Aug 19, 2008

A fable for our times

Once there was a country, large and important, but burdened by many debts, and with most of its financial systems bankrupt. The country was also very short of oil and gas, and had to spend huge amounts every month to import these, adding to its debts, and its infrastructure, its roads, bridges, sewers, viaducts, and transport systems were all very old and crumbling.

A very long way away there was another country, three or four times the size of the first one, less advanced in many ways, but with vast stores of oil and gas, which were making it very rich. (It also had many missiles aimed at the first country, a relic of the “Cold War” between the two, lasting some fifty years, though without direct attack. Its people, though much poorer, had centuries of experience of fighting invading armies on its own soil.)

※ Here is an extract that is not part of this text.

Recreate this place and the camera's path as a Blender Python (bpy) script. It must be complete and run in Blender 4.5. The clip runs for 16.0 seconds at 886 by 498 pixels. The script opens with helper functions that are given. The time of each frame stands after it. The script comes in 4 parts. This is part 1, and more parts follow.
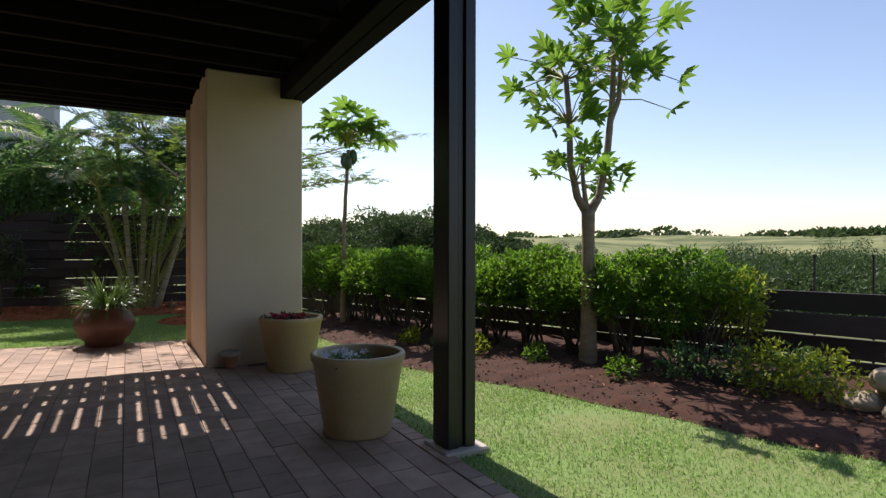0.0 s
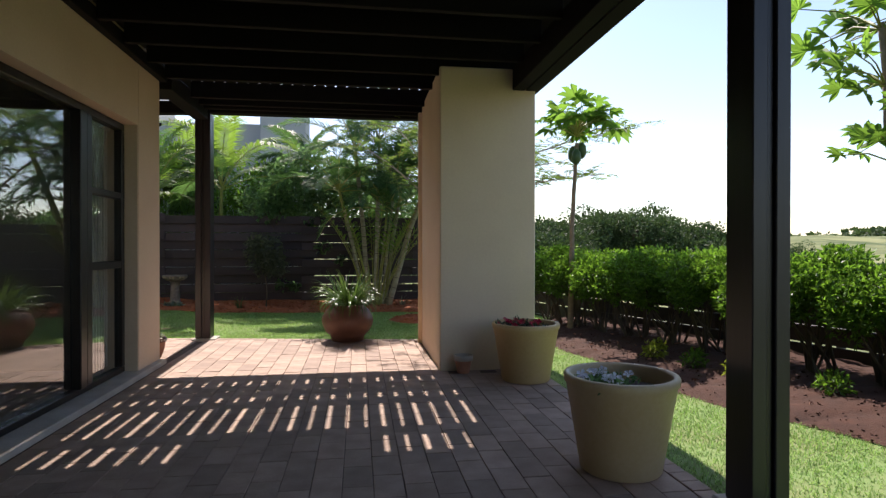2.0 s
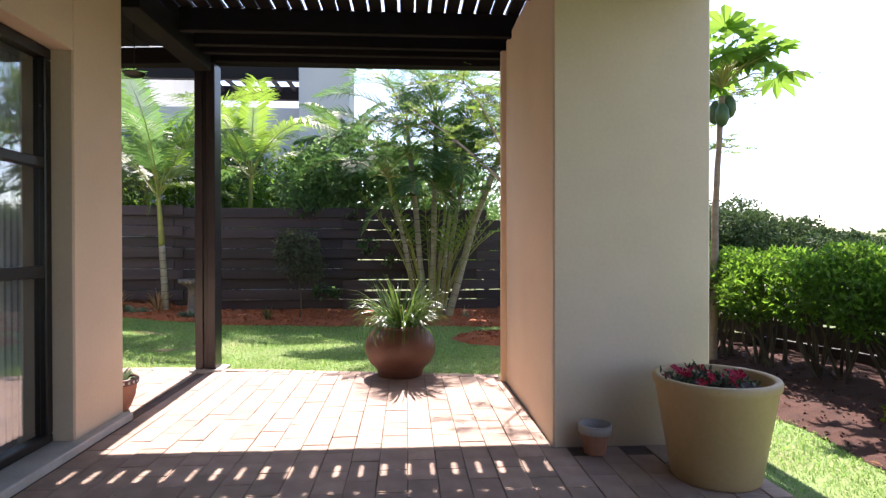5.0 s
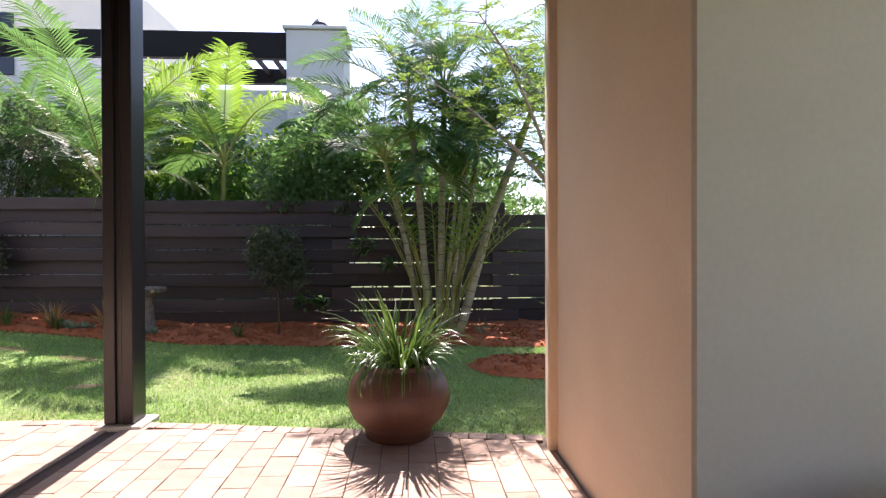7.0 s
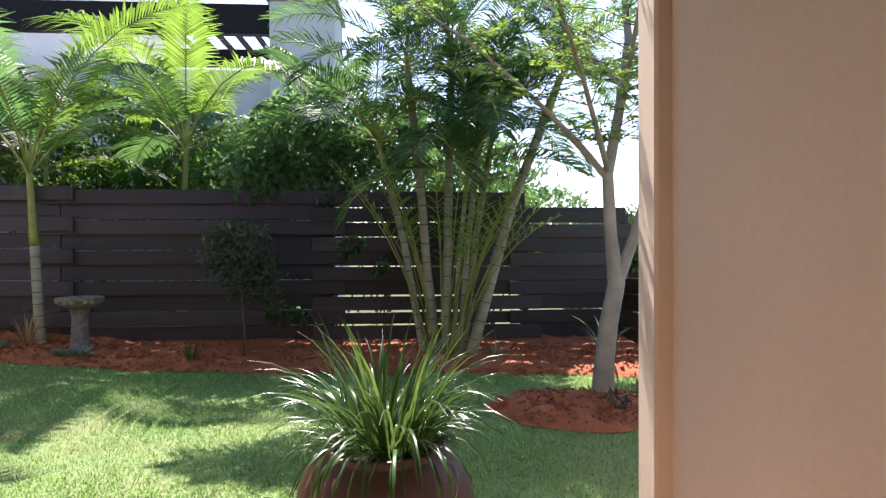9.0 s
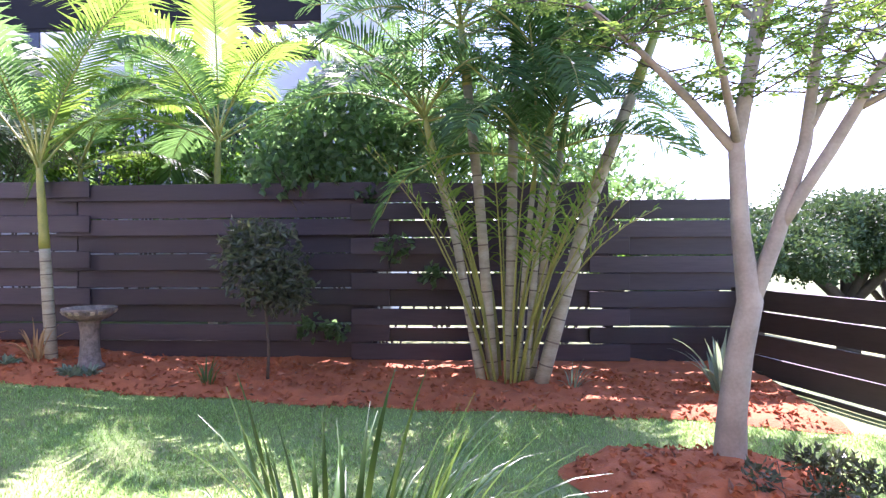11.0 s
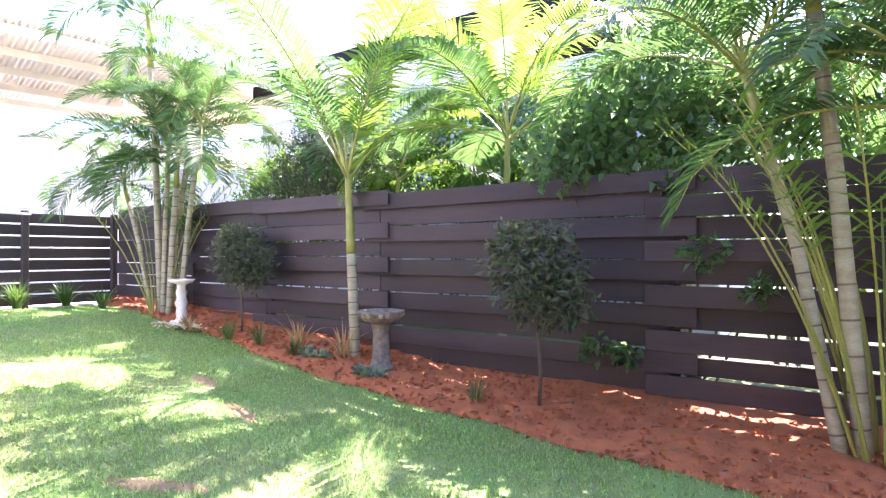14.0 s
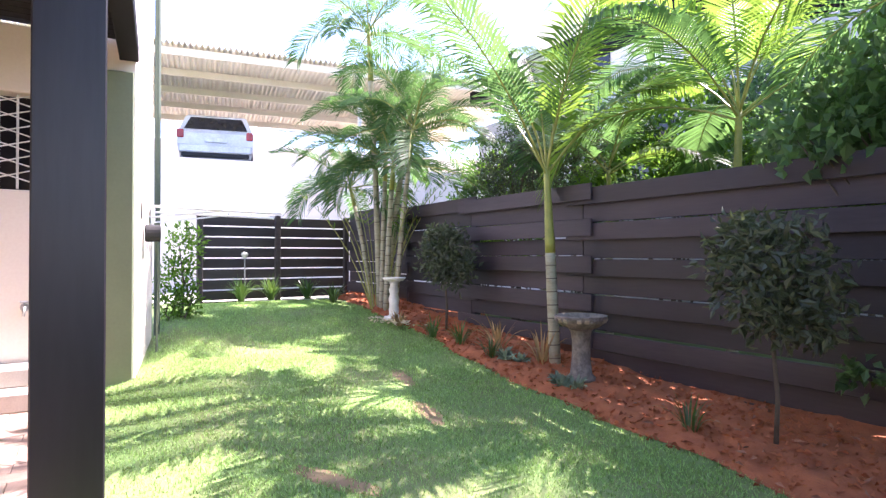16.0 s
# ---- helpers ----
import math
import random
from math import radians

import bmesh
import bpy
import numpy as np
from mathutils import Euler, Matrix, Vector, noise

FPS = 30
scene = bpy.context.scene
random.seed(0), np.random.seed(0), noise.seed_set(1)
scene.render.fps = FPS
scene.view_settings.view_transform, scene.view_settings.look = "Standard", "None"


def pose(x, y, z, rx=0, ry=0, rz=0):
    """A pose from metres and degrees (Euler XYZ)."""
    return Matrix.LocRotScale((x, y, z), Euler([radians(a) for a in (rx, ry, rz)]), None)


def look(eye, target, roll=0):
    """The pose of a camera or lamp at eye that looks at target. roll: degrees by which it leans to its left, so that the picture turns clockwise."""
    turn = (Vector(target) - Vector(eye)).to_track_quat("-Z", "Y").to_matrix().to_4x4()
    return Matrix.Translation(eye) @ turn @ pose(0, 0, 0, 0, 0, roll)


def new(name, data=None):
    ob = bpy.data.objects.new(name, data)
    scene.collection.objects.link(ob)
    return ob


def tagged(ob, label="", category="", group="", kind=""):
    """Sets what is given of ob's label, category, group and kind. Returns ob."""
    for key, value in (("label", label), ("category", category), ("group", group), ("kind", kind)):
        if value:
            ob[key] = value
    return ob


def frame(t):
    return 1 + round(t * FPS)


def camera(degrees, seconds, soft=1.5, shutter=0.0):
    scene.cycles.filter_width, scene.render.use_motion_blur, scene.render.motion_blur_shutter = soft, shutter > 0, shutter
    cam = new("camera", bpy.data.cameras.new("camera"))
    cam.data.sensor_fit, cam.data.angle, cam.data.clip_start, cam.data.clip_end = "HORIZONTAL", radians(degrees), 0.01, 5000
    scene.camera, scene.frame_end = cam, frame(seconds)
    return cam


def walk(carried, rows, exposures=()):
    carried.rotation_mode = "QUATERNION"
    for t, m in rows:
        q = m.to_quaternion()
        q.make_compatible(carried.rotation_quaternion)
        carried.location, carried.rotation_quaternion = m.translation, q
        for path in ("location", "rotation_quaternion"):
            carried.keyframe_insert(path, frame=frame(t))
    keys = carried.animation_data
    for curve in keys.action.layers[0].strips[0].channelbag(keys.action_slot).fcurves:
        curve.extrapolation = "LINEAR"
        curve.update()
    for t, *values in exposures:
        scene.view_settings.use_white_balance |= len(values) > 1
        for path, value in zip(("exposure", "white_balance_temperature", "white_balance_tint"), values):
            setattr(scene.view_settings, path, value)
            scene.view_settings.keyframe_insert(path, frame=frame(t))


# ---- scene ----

Now the first country could have said to the second country, hey, we could give you a hand in all sorts of ways, technical expertise to develop your resources, all kinds of organizations we belong to, and we’d really appreciate some help with our oil and gas shortage, but instead of taking this obvious course, the first country borrowed even more money to increase its military, and worked hard to make arrangements with the neighbors of the second country to cause them as much trouble as possible, and surrounded the second country with as many missile bases as it could persuade the neighbors to let them build.

Both countries also faced some fifty years or so of climate change, with floods, drought, and storms of increasing violence.

What the first country had in mind was never very clear, since it clearly could not take over and rule such a vast country, several times its own size, so far away. Nor was it clear how the various military adventures could help their bankrupt institutions, or rebuild their crumbling infrastructure.

“Whom the gods wish to destroy, they first make mad.” Perhaps that was the moral.